Cerco un centro di gravità permanente: il potere della marca nella brand-society

Cambia, crucialmente, la funzione che l'individuo della post-modernità assegna al consumo, nuovo "fulcro" della contemporaneità secondo Ritzer, sociologo dei consumi e padre del "prosumer".

Erano soltanto gli anni '70 quando l'identità sociale era definita, una volta per tutte, da un titolo, una professione, un posto specifico nel mondo. Oggi che la società è liquida e i contorni sociali si sfumano, cosa resta delle modalità di auto-definizione? "Consumo, dunque sono" intuisce, polemicamente, Bauman.

Da qualunque prospettiva si voglia inquadrare il fenomeno, l'acquisto di prodotti e servizi nella nostra vita quotidiana sta tuttora subendo un enorme mutamento, non solo nelle pratiche concrete, ma nello stesso processo di significazione simbolica.

Cambia, crucialmente, la funzione che l'individuo della post-modernità assegna al consumo, nuovo "fulcro" della contemporaneità secondo Ritzer, sociologo dei consumi e padre del "prosumer".

Non è un caso che una letteratura scientifica sul consumo sia emersa soltanto attorno alla fine degli anni Sessanta, quando i paradigmi attorno a cui si erano costruite le certezze dell'identità industriale iniziavano a vacillare. Se tutto ciò che prima era fisso - il lavoro, la città, le biografie personali – non conforta più, occorre fissare questa dinamicità in modo tangibile e definibile.

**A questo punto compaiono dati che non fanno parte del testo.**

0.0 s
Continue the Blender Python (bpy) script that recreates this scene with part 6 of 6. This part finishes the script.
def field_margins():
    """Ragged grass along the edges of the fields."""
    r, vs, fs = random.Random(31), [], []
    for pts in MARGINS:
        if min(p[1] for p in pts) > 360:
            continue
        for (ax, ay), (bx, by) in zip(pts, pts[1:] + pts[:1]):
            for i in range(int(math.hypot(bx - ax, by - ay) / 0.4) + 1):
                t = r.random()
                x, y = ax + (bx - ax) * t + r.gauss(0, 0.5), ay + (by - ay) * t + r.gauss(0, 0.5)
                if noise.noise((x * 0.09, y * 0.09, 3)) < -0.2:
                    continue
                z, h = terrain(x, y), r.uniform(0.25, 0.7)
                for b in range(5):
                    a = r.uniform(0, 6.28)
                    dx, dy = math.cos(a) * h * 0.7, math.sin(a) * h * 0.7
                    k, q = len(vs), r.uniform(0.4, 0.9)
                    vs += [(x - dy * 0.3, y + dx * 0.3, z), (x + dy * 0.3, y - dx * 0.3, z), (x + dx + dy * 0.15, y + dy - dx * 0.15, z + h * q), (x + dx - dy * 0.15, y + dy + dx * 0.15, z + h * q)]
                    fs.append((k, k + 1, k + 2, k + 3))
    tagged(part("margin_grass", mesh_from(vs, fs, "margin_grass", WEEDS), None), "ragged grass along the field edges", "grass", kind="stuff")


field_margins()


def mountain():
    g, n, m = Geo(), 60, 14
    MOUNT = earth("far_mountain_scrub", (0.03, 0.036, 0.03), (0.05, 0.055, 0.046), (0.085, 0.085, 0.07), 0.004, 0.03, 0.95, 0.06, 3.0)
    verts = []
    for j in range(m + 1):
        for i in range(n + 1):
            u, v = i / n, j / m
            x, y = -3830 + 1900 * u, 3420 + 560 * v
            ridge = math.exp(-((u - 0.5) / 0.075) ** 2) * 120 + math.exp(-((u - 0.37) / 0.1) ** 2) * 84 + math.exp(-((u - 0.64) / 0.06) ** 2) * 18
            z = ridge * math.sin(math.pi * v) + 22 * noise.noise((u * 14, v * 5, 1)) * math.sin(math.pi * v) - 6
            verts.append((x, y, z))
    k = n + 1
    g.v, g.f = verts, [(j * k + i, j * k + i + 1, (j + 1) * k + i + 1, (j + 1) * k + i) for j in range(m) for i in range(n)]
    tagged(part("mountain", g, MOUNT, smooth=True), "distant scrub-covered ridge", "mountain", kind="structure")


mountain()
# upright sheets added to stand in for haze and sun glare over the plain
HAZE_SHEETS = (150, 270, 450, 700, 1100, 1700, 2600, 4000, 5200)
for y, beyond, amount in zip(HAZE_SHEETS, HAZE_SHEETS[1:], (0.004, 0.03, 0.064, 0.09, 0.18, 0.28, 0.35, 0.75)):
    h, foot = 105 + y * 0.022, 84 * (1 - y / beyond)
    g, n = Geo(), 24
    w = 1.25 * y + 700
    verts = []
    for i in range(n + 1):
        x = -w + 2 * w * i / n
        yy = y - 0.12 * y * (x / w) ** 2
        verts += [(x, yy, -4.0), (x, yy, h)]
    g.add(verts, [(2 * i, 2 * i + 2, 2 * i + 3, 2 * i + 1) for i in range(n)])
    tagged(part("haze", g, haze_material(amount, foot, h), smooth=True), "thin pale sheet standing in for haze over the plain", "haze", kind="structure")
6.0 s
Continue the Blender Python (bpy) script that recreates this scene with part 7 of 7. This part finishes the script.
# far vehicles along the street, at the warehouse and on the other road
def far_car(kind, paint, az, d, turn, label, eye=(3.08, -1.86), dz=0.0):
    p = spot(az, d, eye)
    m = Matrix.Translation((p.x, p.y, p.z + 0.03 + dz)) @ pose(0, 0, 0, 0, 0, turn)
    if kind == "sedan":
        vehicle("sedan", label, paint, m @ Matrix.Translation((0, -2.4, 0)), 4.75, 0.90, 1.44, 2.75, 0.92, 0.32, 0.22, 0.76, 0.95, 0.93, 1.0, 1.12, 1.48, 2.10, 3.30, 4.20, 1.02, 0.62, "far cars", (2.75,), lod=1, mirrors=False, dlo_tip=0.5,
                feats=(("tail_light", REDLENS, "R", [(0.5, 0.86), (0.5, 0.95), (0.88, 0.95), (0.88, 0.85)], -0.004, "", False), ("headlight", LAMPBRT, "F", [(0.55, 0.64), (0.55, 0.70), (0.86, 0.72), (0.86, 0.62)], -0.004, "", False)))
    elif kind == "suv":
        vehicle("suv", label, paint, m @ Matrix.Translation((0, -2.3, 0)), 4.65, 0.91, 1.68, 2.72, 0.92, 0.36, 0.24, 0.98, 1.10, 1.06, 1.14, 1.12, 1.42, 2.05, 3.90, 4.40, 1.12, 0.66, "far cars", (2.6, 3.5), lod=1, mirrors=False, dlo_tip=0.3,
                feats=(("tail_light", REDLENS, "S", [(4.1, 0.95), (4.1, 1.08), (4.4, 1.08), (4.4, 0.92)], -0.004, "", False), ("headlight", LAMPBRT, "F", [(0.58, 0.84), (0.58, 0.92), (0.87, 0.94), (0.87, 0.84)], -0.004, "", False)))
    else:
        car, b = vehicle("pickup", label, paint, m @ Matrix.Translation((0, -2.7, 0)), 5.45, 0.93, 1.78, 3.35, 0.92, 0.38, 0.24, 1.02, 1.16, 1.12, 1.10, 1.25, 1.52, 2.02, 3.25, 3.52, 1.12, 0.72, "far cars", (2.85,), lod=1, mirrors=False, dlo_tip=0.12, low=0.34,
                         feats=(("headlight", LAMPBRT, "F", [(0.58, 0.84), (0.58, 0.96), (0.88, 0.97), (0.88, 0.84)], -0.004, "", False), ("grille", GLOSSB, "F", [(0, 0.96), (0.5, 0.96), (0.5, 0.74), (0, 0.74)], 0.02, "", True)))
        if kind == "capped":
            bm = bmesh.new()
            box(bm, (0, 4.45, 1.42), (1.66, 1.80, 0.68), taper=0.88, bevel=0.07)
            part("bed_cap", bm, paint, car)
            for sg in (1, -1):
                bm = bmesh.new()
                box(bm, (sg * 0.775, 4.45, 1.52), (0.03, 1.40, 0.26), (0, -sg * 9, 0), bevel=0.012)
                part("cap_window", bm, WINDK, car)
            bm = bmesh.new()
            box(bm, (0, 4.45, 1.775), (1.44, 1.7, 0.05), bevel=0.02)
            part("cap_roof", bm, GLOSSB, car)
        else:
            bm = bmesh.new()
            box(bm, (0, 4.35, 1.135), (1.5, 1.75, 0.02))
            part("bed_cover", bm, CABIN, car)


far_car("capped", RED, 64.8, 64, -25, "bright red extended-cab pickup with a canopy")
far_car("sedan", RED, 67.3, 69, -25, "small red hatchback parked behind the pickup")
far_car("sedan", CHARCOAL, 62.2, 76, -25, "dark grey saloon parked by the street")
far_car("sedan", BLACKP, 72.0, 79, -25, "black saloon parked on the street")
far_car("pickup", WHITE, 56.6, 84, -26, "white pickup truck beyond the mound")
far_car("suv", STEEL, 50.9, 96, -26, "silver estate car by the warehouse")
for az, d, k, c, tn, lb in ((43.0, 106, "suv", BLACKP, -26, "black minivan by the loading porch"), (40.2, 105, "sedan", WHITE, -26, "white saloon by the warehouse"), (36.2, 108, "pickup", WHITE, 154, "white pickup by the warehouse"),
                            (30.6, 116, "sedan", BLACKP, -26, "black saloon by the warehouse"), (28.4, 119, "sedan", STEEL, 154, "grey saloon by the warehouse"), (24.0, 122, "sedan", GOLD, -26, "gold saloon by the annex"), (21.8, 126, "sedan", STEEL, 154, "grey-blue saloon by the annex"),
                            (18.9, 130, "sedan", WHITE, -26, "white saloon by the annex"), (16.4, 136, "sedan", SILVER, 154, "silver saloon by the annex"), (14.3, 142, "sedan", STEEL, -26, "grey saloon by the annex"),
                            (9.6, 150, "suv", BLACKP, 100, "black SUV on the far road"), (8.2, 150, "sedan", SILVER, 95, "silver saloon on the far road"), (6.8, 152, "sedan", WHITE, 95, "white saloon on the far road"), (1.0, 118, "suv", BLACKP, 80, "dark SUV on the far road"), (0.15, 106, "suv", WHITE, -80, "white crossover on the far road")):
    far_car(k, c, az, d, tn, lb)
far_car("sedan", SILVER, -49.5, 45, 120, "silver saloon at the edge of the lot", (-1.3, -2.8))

Come spiega il Prof. Bernard Cova, il driver dell'esistenza degli individui è la "struggle for recognition", in cui la professione è soltanto un mezzo per acquisire le risorse necessarie a definire – altrove – il proprio essere e benessere. E' la"brand-society", in cui, per citare Kornberger, "brands have replaced religions as the source of meaning."

Se l'economia e il marketing tradizionali restano ancorati alla razionalità della "consumption", nel senso anglosassone del termine, "esaurimento" del bene in sé, occorre piuttosto focalizzarsi sulla forte dimensione emozionale che investe le pratiche di purchasing.

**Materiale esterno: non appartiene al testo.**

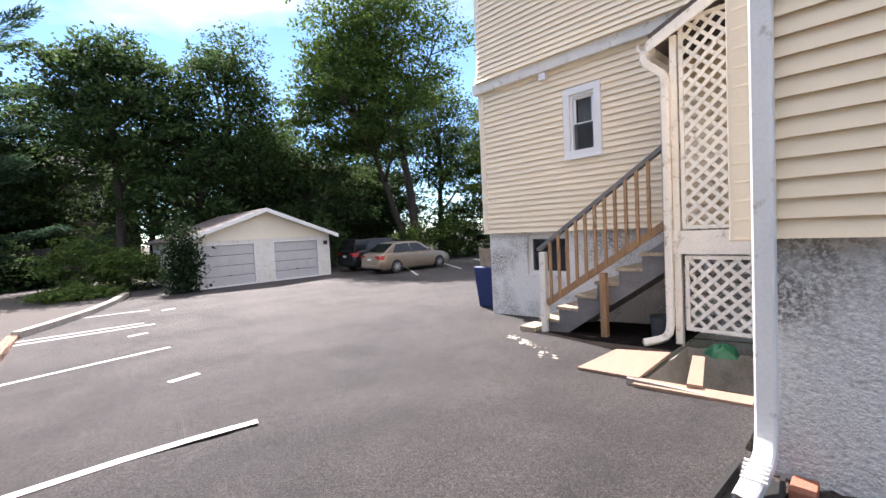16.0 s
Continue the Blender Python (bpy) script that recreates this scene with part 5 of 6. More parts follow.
# ---- cars ----
def car(at, turn, length, height, width, paint, label, hatch=False):
    """A parked car: lofted body, cabin with glass, four wheels, lights and plate; built nose to +x, then turned."""
    root = thing("car", (at[0], at[1], at[2]), label, "car", "cars parked by the trees")
    L, H, W = length / 2, height, width / 2
    T = Matrix.Translation(at) @ Matrix.Rotation(radians(turn), 4, 'Z')

    def P(x, y, z):
        return T @ Vector((x, y, z))

    def loft(secs):
        mb = MB()
        n = len(secs[0])
        for s in secs:
            mb.v += [tuple(P(*p)) for p in s]
        for k in range(len(secs) - 1):
            for j in range(n):
                a, b = k * n + j, k * n + (j + 1) % n
                mb.f.append((a, b, b + n, a + n))
        mb.f += [tuple(reversed(range(n))), tuple(range((len(secs) - 1) * n, len(secs) * n))]
        return mb

    # shoulder height along the car
    xs_ = [-1.0, -0.97, -0.9, -0.7, -0.4, 0.0, 0.3, 0.5, 0.75, 0.92, 0.985, 1.0]
    top = [0.50, 0.60, 0.66, 0.67, 0.66, 0.64, 0.63, 0.62, 0.57, 0.50, 0.42, 0.36]
    wd = [0.78, 0.88, 0.95, 1.0, 1.0, 1.0, 1.0, 1.0, 0.98, 0.90, 0.78, 0.66]
    secs = []
    for a, t, w in zip(xs_, top, wd):
        x, z, y = a * L, t * H, w * W
        b = 0.20 if abs(a) < 0.97 else 0.28
        secs.append([(x, -y * 0.92, b), (x, -y, b + 0.12), (x, -y, z * 0.72), (x, -y * 0.93, z * 0.95), (x, -y * 0.80, z), (x, y * 0.80, z), (x, y * 0.93, z * 0.95), (x, y, z * 0.72), (x, y, b + 0.12), (x, y * 0.92, b)])
    part("body", loft(secs), paint, root, smooth=True, bevel=0.03)
    cab = [(-0.86, 0.655), (-0.55, 0.965), (-0.25, 1.0), (0.08, 0.985), (0.50, 0.63)] if not hatch else [(-0.97, 0.64), (-0.86, 0.97), (-0.3, 1.0), (0.10, 0.985), (0.48, 0.63)]
    secs = []
    for a, t in cab:
        k = (t - 0.63) / 0.37
        y0, y1 = W * 0.90, W * (0.90 - 0.2 * k)
        secs.append([(a * L, -y0, 0.60 * H), (a * L, -y1, t * H - 0.02), (a * L, -y1 * 0.85, t * H), (a * L, y1 * 0.85, t * H), (a * L, y1, t * H - 0.02), (a * L, y0, 0.60 * H)])
    part("cabin", loft(secs), paint, root, smooth=True, bevel=0.03)
    gl = mat("car_glass", (0.012, 0.014, 0.015), 0.08, var=0.02, scale=2)
    for s in (-1, 1):
        for a0, a1, b0, b1 in ((-0.52, -0.20, -0.66, -0.19), (-0.17, 0.06, -0.17, 0.30)):
            y0, y1 = s * W * 0.915, s * W * 0.745
            m = MB()
            m.poly([P(b0 * L, y0, 0.67 * H), P(b1 * L, y0, 0.67 * H), P(a1 * L, y1 * 0.99, 0.93 * H), P(a0 * L, y1 * 0.99, 0.93 * H)])
            part("side_window", m, gl, root)
        m = MB()
        m.hexa([P(-0.995 * L, s * W * 0.84, 0.46 * H), P(-0.90 * L, s * W * 0.97, 0.46 * H), P(-0.90 * L, s * W * 0.62, 0.46 * H), P(-1.0 * L, s * W * 0.5, 0.46 * H),
                P(-0.985 * L, s * W * 0.84, 0.58 * H), P(-0.86 * L, s * W * 0.96, 0.60 * H), P(-0.86 * L, s * W * 0.62, 0.60 * H), P(-0.99 * L, s * W * 0.5, 0.58 * H)])
        part("tail_light", m, mat("tail_lens", (0.35, 0.01, 0.01), 0.2, var=0.1, scale=8), root, "red tail light")
        m = MB()
        m.hexa([P(0.86 * L, s * W * 0.93, 0.40 * H), P(0.985 * L, s * W * 0.7, 0.38 * H), P(0.97 * L, s * W * 0.5, 0.38 * H), P(0.86 * L, s * W * 0.5, 0.40 * H),
                P(0.80 * L, s * W * 0.94, 0.52 * H), P(0.95 * L, s * W * 0.7, 0.47 * H), P(0.94 * L, s * W * 0.5, 0.47 * H), P(0.80 * L, s * W * 0.5, 0.53 * H)])
        part("headlight", m, M_METAL, root)
        part("wing_mirror", MB().bar(P(0.33 * L, s * W * 0.92, 0.68 * H), P(0.33 * L, s * W * 1.12, 0.70 * H), 0.12, 0.11), paint, root, bevel=0.02)
        for k in (-0.36, 0.02, 0.33):
            part("door_handle", MB().bar(P(k * L - 0.08, s * W * 1.005, 0.56 * H), P(k * L + 0.08, s * W * 1.005, 0.56 * H), 0.025, 0.03), M_METAL, root) if k < 0.3 else None
        for a in (-0.59, 0.60):
            r = 0.31
            m = MB()
            m.tube([P(a * L, s * (W - 0.19), r), P(a * L, s * (W - 0.17), r), P(a * L, s * (W + 0.005), r), P(a * L, s * (W + 0.015), r)], [r * 0.93, r, r, r * 0.94], 22)
            wh = part("wheel", m, M_SPLASH, root, "black tyre")
            m = MB().tube([P(a * L, s * (W + 0.0), r), P(a * L, s * (W + 0.02), r)], [r * 0.66, r * 0.62], 20)
            rim = part("rim", m, M_BIN, wh)
            for q in range(8):
                t = q * math.pi / 4
                part("spoke", MB().bar(P(a * L, s * (W + 0.024), r), P(a * L + 0.19 * math.cos(t), s * (W + 0.024), r + 0.19 * math.sin(t)), 0.012, 0.035, up=(0, 0.3, 1)), M_METAL, wh)
    m = MB()
    m.poly([P(-0.845 * L, -W * 0.78, 0.69 * H), P(-0.845 * L, W * 0.78, 0.69 * H), P(-0.578 * L, W * 0.66, 0.945 * H), P(-0.578 * L, -W * 0.66, 0.945 * H)] if not hatch else
           [P(-0.972 * L, -W * 0.78, 0.69 * H), P(-0.972 * L, W * 0.78, 0.69 * H), P(-0.885 * L, W * 0.66, 0.94 * H), P(-0.885 * L, -W * 0.66, 0.94 * H)])
    part("rear_window", m, gl, root)
    part("number_plate", MB().bar(P(-1.002 * L, -0.15, 0.47 * H), P(-1.002 * L, 0.15, 0.47 * H), 0.012, 0.10), M_WHITE, root)
    part("bumper", MB().bar(P(-0.99 * L, -W * 0.8, 0.25 * H), P(-0.99 * L, W * 0.8, 0.25 * H), 0.10, 0.14), paint, root, bevel=0.03)
    return root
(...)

L'acquisto si spinge ben oltre il prodotto: ciò a cui aspiriamo è l'idea che esso veicola, la narrazione attorno alla marca, l'universo di simboli e attributi che solo tramite il possesso della cosa sono trasferiti al consumatore , – e solo tramite la condivisione, fisica o virtuale con una community, una "microcultura"– soddisfano il bisogno di sentirsi parte integrante di un clan (basti pensare a quello che rappresenta tutt'oggi per il mondo della finanza dopo quasi quarant'anni la calcolatrice HP-12C).


Da semplice sigillo di garanzia, la marca è sempre meno funzionale e sempre più iconica, cult, simbolo di un'esperienza di partecipazione, testimone di una passione. Si infiltra nelle pratiche quotidiane e nel linguaggio che le descrive, fino a "verbizzarsi" (you don't just use the vacuum to clean the floor, you Hoover the floor). L'impatto del brand è talmente potente che la stessa categoria di "soddisfazione" si rende obsoleta: si tratta di un più intenso enjoyment che se negato, o deludente, può arrivare a estreme manifestazioni di impeto: nel brand, proiezione di una certa idea del self, il consumatore investe infatti molto più che il semplice denaro.